**Exercise requirements**: Check each line for the string "recreates". Give only the count of lines that have it.

**Data shown**:
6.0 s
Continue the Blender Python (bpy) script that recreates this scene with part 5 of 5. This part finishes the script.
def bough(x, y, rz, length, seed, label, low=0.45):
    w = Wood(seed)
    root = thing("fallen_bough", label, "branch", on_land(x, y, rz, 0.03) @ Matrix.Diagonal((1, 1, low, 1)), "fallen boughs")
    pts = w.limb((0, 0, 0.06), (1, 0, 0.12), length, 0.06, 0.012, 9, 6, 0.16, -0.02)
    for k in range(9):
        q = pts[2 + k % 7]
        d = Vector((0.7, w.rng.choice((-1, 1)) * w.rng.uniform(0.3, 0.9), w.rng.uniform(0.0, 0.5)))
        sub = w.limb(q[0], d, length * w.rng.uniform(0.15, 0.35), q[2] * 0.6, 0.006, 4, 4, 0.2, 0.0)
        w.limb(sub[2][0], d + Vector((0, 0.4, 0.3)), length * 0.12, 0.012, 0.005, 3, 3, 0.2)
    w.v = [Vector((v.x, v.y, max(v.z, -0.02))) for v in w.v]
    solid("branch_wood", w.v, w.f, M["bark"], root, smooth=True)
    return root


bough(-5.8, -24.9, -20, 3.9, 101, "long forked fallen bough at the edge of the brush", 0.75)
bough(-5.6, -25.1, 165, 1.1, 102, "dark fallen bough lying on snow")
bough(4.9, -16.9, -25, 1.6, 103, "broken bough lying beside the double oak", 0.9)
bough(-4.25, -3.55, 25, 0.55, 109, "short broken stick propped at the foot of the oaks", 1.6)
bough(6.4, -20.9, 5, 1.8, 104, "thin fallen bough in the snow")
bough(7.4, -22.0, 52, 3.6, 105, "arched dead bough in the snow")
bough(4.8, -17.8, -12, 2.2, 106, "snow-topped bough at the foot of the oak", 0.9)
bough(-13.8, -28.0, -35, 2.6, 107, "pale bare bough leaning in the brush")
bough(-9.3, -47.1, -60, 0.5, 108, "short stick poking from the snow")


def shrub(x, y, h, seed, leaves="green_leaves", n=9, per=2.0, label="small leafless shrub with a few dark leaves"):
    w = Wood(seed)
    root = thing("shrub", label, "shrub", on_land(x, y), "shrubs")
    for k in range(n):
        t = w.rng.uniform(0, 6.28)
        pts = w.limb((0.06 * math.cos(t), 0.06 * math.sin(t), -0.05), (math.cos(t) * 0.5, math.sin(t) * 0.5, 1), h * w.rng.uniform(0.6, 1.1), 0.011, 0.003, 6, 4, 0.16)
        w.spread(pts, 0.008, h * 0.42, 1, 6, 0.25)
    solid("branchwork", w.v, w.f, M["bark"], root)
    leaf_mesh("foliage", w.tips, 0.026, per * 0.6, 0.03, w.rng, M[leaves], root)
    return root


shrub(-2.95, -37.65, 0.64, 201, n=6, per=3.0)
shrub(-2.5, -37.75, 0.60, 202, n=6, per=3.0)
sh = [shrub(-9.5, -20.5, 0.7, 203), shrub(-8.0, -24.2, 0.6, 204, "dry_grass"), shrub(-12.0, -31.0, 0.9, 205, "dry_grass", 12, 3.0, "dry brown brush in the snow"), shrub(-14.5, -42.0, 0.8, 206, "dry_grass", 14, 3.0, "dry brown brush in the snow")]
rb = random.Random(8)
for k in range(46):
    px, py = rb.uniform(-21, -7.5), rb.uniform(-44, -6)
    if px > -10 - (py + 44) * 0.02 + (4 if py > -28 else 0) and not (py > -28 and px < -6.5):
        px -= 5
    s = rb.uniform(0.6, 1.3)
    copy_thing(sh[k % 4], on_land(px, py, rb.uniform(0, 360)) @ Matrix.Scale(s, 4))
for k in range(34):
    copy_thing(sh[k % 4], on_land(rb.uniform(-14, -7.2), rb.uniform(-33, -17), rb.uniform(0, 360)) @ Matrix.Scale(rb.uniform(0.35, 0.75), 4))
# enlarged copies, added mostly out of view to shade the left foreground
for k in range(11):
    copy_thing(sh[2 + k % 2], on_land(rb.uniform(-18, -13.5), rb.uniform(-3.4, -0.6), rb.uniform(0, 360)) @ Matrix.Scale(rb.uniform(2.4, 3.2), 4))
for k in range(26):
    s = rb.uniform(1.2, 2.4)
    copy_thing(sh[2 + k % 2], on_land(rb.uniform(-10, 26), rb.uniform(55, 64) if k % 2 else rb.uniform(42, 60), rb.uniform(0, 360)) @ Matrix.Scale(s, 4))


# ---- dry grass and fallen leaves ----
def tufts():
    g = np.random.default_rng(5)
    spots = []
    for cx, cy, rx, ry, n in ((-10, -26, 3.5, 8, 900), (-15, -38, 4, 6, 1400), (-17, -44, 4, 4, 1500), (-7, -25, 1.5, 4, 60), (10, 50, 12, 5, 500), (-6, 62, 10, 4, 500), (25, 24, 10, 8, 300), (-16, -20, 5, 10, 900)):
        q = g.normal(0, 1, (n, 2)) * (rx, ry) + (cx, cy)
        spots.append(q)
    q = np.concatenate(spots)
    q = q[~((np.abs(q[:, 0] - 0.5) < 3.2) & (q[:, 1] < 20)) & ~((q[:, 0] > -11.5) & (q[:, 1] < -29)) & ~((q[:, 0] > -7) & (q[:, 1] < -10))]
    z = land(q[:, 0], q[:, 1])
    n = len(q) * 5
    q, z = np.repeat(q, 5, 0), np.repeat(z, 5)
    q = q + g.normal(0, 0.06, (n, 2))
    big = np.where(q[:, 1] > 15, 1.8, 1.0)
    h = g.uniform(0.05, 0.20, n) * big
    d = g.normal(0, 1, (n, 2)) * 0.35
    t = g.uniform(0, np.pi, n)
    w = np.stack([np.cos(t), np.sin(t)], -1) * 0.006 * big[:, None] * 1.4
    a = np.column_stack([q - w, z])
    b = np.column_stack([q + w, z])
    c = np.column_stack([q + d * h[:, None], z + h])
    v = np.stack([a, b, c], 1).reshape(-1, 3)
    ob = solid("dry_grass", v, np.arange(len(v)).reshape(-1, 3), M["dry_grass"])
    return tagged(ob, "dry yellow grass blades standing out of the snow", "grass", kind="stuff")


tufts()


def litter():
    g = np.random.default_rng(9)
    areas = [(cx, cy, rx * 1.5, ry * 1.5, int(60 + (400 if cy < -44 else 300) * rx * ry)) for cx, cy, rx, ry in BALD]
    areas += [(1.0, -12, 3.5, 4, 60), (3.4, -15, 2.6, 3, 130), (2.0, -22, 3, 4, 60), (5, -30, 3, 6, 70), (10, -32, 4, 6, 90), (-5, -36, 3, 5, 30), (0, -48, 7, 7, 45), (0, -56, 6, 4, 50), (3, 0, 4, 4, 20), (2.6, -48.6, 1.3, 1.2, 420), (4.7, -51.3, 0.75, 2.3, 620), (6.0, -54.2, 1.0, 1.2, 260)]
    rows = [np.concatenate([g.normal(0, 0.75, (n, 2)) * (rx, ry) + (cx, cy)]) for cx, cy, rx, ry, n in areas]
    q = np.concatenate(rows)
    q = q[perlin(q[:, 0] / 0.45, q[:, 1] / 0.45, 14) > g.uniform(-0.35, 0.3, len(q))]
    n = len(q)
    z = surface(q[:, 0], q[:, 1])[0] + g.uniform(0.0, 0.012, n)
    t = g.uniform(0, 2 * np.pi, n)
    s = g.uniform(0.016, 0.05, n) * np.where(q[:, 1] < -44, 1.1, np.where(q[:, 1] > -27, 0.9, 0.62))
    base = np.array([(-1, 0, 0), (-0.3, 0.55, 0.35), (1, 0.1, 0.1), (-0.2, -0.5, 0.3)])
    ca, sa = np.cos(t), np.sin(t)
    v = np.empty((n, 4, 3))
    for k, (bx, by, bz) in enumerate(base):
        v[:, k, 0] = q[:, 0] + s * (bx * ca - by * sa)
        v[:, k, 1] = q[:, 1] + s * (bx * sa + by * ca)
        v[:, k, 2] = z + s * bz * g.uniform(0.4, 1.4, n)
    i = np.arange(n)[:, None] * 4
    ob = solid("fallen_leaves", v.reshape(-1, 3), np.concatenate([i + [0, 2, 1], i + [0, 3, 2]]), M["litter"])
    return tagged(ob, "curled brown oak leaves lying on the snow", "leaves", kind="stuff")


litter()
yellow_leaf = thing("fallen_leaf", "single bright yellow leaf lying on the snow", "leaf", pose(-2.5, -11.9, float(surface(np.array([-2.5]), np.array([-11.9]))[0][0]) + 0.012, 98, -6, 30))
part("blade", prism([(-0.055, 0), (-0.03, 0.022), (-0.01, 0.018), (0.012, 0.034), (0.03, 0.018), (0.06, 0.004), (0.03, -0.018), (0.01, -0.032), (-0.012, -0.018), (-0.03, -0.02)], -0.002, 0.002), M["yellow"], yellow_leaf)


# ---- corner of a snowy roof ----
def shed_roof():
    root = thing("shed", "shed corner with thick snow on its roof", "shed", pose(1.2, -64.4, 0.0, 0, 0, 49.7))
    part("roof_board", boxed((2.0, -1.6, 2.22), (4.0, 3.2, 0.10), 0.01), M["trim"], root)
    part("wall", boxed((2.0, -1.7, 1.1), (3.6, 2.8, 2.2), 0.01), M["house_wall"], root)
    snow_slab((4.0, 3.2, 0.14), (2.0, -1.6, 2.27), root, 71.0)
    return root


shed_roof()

--

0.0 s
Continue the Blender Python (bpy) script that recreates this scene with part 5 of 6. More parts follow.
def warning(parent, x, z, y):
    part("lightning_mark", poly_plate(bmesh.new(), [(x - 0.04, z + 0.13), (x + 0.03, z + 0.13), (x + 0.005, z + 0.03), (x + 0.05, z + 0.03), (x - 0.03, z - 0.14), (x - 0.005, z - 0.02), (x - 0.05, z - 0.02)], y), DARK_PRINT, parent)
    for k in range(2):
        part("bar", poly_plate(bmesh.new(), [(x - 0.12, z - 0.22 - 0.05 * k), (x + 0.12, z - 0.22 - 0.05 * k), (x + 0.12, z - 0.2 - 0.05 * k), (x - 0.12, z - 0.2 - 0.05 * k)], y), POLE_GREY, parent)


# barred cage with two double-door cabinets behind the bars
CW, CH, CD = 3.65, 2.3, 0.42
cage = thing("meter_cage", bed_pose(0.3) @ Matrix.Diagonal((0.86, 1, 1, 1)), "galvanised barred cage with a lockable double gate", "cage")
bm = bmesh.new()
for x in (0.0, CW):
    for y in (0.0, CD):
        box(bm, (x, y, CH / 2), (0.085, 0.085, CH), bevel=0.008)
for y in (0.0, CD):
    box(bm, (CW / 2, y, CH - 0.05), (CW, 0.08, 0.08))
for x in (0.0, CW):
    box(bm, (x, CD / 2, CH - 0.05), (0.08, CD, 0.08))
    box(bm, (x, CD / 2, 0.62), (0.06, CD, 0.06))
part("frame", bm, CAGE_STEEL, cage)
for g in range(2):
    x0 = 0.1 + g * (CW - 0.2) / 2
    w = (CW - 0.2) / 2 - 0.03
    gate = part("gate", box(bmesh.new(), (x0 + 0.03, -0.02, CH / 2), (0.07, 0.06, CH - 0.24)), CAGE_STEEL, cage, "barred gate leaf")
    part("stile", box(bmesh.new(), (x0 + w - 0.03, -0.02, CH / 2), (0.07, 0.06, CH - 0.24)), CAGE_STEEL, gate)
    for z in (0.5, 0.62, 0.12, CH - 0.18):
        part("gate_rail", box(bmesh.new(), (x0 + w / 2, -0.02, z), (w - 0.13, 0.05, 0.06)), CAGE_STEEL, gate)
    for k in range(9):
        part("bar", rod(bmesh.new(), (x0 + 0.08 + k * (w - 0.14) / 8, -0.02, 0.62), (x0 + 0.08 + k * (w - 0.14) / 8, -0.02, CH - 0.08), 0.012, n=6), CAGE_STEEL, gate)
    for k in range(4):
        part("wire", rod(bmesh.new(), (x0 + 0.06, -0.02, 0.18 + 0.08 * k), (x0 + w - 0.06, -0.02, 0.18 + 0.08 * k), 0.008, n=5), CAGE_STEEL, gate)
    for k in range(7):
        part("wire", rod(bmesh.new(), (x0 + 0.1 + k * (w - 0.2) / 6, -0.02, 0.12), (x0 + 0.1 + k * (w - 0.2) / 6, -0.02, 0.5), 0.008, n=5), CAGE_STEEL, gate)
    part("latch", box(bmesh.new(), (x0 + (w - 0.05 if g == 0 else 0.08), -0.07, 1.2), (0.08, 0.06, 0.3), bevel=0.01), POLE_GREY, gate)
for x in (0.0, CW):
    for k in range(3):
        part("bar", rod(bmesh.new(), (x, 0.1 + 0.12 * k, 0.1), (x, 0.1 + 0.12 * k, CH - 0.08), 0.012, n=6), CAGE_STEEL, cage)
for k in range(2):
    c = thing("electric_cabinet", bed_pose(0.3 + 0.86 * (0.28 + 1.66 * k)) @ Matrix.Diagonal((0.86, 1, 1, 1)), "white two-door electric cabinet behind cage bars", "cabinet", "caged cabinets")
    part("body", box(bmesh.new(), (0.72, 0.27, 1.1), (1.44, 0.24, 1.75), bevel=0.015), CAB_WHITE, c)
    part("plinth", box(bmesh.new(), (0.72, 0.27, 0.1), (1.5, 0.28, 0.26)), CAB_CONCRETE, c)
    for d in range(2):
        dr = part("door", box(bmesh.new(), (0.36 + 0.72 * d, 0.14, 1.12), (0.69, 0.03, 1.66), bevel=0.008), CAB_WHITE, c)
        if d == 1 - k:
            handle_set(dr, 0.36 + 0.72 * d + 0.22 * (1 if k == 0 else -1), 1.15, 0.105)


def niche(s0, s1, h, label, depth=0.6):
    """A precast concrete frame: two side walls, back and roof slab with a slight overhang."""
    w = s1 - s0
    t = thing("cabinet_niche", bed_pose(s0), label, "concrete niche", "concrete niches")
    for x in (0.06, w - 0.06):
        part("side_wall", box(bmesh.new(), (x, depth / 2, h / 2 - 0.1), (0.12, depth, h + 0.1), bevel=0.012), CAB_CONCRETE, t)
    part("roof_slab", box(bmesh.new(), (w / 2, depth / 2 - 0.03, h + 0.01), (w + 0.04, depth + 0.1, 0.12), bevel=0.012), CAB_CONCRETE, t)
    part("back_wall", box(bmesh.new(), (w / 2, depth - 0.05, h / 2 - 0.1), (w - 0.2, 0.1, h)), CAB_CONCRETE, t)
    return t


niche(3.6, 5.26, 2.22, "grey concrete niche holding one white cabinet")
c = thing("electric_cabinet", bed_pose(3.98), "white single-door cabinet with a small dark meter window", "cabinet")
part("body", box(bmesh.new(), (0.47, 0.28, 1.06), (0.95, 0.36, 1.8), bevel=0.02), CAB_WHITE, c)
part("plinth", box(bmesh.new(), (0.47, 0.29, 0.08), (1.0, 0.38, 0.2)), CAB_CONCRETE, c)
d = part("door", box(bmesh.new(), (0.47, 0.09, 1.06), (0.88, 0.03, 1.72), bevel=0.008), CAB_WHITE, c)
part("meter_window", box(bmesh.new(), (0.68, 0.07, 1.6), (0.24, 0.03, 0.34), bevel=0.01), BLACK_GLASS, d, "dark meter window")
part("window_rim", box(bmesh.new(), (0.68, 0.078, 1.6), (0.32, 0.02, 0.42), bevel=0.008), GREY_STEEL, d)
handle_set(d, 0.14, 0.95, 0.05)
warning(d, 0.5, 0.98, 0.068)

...

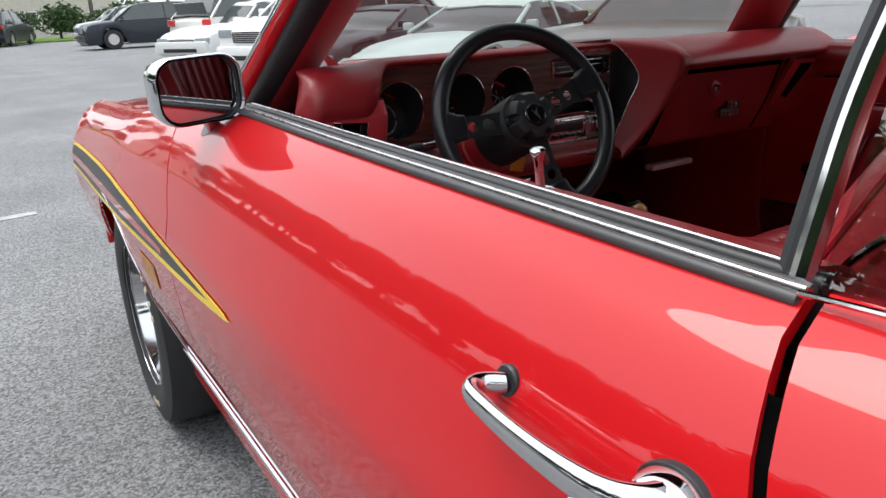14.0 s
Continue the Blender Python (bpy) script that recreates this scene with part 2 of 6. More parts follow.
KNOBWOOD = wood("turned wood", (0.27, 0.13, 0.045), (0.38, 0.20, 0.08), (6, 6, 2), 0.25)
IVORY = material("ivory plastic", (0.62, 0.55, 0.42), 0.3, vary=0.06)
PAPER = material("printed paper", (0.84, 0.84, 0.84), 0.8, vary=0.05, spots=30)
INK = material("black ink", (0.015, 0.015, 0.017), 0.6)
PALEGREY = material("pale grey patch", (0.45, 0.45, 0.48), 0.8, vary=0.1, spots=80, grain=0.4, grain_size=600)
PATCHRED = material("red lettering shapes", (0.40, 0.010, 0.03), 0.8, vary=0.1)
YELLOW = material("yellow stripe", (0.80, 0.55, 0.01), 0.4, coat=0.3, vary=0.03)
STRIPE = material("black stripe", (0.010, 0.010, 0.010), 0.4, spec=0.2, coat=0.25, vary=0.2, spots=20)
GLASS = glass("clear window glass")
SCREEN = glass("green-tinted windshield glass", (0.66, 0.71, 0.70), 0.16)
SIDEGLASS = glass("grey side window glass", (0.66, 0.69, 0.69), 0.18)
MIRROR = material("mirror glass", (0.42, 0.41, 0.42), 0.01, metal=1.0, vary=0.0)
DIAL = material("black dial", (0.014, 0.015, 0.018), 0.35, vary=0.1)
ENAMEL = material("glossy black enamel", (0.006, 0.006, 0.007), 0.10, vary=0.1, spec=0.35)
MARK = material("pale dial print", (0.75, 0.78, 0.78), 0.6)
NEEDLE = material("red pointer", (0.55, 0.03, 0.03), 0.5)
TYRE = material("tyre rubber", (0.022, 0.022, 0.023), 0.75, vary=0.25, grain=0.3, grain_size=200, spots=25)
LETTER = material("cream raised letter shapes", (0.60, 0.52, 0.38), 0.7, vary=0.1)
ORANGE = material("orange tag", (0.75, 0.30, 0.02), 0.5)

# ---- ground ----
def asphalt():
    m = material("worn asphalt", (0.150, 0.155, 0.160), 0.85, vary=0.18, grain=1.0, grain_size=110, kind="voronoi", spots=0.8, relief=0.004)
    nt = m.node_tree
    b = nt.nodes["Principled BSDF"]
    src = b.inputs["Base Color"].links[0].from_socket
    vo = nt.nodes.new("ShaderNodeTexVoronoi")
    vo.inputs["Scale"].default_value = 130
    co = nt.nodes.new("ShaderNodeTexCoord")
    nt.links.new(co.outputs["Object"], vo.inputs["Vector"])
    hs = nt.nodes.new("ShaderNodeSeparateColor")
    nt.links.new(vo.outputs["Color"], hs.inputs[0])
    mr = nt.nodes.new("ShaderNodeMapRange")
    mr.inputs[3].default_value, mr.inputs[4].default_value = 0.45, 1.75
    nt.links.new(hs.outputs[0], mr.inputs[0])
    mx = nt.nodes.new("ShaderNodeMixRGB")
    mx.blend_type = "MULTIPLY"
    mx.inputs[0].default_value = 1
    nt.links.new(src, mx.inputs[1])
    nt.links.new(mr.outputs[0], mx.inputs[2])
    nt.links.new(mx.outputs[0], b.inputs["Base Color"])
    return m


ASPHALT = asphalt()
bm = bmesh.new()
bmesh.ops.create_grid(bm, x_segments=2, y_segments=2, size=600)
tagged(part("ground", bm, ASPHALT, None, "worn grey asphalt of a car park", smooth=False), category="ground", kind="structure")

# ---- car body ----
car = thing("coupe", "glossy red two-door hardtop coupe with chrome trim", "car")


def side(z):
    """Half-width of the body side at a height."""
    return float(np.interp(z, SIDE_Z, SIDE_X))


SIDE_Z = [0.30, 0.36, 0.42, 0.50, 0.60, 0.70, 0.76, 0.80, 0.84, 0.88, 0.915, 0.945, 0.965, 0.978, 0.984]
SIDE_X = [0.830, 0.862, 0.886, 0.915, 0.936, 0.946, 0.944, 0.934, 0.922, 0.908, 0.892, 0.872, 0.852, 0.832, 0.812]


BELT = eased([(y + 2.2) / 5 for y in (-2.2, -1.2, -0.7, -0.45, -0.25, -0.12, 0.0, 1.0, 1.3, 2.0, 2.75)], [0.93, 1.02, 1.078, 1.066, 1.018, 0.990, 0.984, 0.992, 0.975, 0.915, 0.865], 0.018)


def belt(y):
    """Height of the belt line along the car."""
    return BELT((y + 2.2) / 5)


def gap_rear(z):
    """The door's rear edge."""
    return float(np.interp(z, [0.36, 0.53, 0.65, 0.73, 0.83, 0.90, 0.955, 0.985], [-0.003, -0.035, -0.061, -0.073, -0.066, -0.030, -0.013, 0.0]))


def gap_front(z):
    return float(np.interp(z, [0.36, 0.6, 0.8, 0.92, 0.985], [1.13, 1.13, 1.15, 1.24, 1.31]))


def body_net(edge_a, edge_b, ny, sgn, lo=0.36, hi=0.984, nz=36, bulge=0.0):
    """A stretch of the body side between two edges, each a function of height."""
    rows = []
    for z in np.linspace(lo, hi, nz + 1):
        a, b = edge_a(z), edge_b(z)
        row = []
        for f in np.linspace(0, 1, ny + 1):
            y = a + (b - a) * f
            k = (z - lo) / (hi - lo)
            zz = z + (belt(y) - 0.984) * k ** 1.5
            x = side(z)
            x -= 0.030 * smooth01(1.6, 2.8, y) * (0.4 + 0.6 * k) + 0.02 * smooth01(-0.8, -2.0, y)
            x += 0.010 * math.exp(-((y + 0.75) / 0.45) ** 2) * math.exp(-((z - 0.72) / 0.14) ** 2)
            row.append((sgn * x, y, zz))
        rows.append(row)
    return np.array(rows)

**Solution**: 3